What you have to do -> Repeat the lines below exactly as written, please, from the line with "Continue the Blender" to the line with "0.04, 0, min(3.0, h", both lines included, and no others.

Given data ->
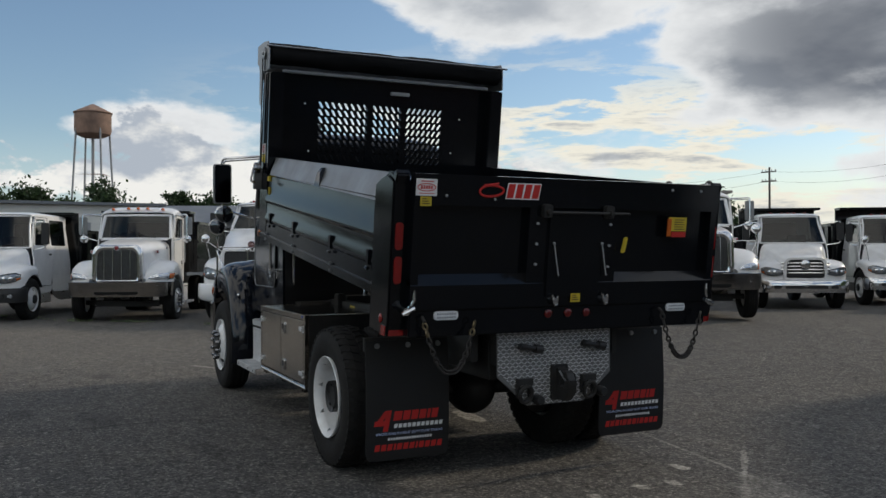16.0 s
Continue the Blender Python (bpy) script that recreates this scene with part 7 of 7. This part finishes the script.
def shed(x, y, rot, L, D, h, ridge, label, wall=None):
    b = thing("storage_shed", pose(x, y, ground_height(x, y), 0, 0, rot), label, "building", "sheds")
    part("wall", B((-L / 2, L / 2, -D / 2, D / 2, 0, h)), wall or M_SIDING, b)
    bm = bmesh.new()
    loft(bm, [[(xx, -D / 2 - 0.3, h), (xx, 0, h + ridge), (xx, D / 2 + 0.3, h), (xx, D / 2 + 0.3, h + 0.12), (xx, 0, h + ridge + 0.12), (xx, -D / 2 - 0.3, h + 0.12)] for xx in (-L / 2 - 0.3, L / 2 + 0.3)])
    part("roof", bm, M_METALROOF, b, smooth=0)
    for k in range(int(L // 5)):
        part("roller_door", B((-L / 2 + 1.2 + 5 * k, -L / 2 + 4.2 + 5 * k, -D / 2 - 0.04, -D / 2, 0, min(3.0, h - 0.4))), M_TRIM, b, bevel=0.01)
        part("roller_door", B((-L / 2 + 1.2 + 5 * k, -L / 2 + 4.2 + 5 * k, D / 2, D / 2 + 0.04, 0, min(3.0, h - 0.4))), M_TRIM, b, bevel=0.01)


shed(-34, -12.0, 92, 27, 10, 3.75, 0.12, "long low white shed with flat metal roof")
shed(-52, 8.0, 70, 14, 9, 3.4, 1.6, "low dark shed with grey gabled roof", M_BIN)
shed(-48, 14.0, 100, 12, 8, 3.2, 1.5, "low dark shed with grey gabled roof", M_BIN)

# racks of pipes behind the row
M_PIPE = material("galvanised_pipe", (0.34, 0.35, 0.36), 0.45, 0.6, vary=0.3, scale=5)
rack = thing("pipe_rack", at_yard(-19.0, 11.5, 72), "steel rack stacked with grey pipes", "rack")
for x in (-3.0, 0.0, 3.0):
    part("upright", B((x - 0.06, x + 0.06, -0.06, 0.06, 0, 2.9), (x - 0.05, x + 0.05, -0.7, 0.7, 0.7, 0.78), (x - 0.05, x + 0.05, -0.7, 0.7, 1.5, 1.58), (x - 0.05, x + 0.05, -0.7, 0.7, 2.3, 2.38)), M_CHASSIS, rack)
bm = bmesh.new()
for z in (0.78, 1.58, 2.38):
    for y in (-0.55, -0.32, 0.32, 0.55):
        rod(bm, (-3.6, y, z + 0.09), (3.6, y, z + 0.09), 0.085, 10)
tagged(part("pipe", bm, M_PIPE, rack), kind="stuff")

# low wooded rise all round in the distance
M_WOODS = material("far_woods", (0.045, 0.075, 0.035), 0.95, vary=0.5, scale=0.12, bump=0.6, bump_scale=0.6, second=(0.028, 0.05, 0.026))
rngw = np.random.default_rng(9)
verts, faces = [], []
NA = 720
for i in range(NA):
    a = 2 * math.pi * i / NA
    r = 260 + 25 * math.sin(3 * a) + 18 * math.sin(7 * a + 1)
    hgt = 5.0 + 2.0 * math.sin(2 * a + 0.5) + 1.6 * noise.noise((9 * math.cos(a), 9 * math.sin(a), 0)) * 2 + 1.3 * rngw.random()
    if -30 < math.degrees(a) - 108 < 30:
        hgt += 4.0
    for u, hh in ((0.0, 0.0), (6.0, 0.55), (14.0, 0.9), (24.0, 1.0), (60.0, 0.9)):
        verts.append(((r + u) * math.cos(a), (r + u) * math.sin(a), hgt * hh * (1 + 0.12 * rngw.normal() * (hh > 0.4))))
for i in range(NA):
    j = (i + 1) % NA
    for k in range(4):
        faces.append((5 * i + k, 5 * j + k, 5 * j + k + 1, 5 * i + k + 1))
me = bpy.data.meshes.new("far_woods")
me.from_pydata(verts, [], faces)
me.materials.append(M_WOODS)
tagged(new("far_woods", me), "hazy dark wooded rise on the horizon", "woods", kind="stuff")

# unseen hedge-shaped backdrop, added behind the viewer to darken reflections
M_BACKDROP = material("dark_backdrop", (0.06, 0.07, 0.05), 0.95, vary=0.5, scale=0.8, bump=0.6, bump_scale=4, second=(0.02, 0.026, 0.018))
bm = bmesh.new()
rings = []
for k in range(61):
    a = radians(196 + 150 * k / 60)
    r = 36 + 1.2 * math.sin(5 * a)
    hh = 5.2 + 1.2 * noise.noise((4 * math.cos(a), 4 * math.sin(a), 3))
    rings.append([(4 + (r + q) * math.cos(a), -2 + (r + q) * math.sin(a), z) for q, z in ((0, 0), (0.3, hh * 0.5), (1.0, hh * 0.85), (2.5, hh), (4.0, hh * 0.9), (4.5, 0))])
loft(bm, rings)
hedge = part("hedge_south", bm, M_BACKDROP)
tagged(hedge, "tall dark tree hedge closing the yard", "hedge", kind="structure")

Exercise solution ->
Continue the Blender Python (bpy) script that recreates this scene with part 7 of 7. This part finishes the script.
def shed(x, y, rot, L, D, h, ridge, label, wall=None):
    b = thing("storage_shed", pose(x, y, ground_height(x, y), 0, 0, rot), label, "building", "sheds")
    part("wall", B((-L / 2, L / 2, -D / 2, D / 2, 0, h)), wall or M_SIDING, b)
    bm = bmesh.new()
    loft(bm, [[(xx, -D / 2 - 0.3, h), (xx, 0, h + ridge), (xx, D / 2 + 0.3, h), (xx, D / 2 + 0.3, h + 0.12), (xx, 0, h + ridge + 0.12), (xx, -D / 2 - 0.3, h + 0.12)] for xx in (-L / 2 - 0.3, L / 2 + 0.3)])
    part("roof", bm, M_METALROOF, b, smooth=0)
    for k in range(int(L // 5)):
        part("roller_door", B((-L / 2 + 1.2 + 5 * k, -L / 2 + 4.2 + 5 * k, -D / 2 - 0.04, -D / 2, 0, min(3.0, h - 0.4))), M_TRIM, b, bevel=0.01)
        part("roller_door", B((-L / 2 + 1.2 + 5 * k, -L / 2 + 4.2 + 5 * k, D / 2, D / 2 + 0.04, 0, min(3.0, h - 0.4))), M_TRIM, b, bevel=0.01)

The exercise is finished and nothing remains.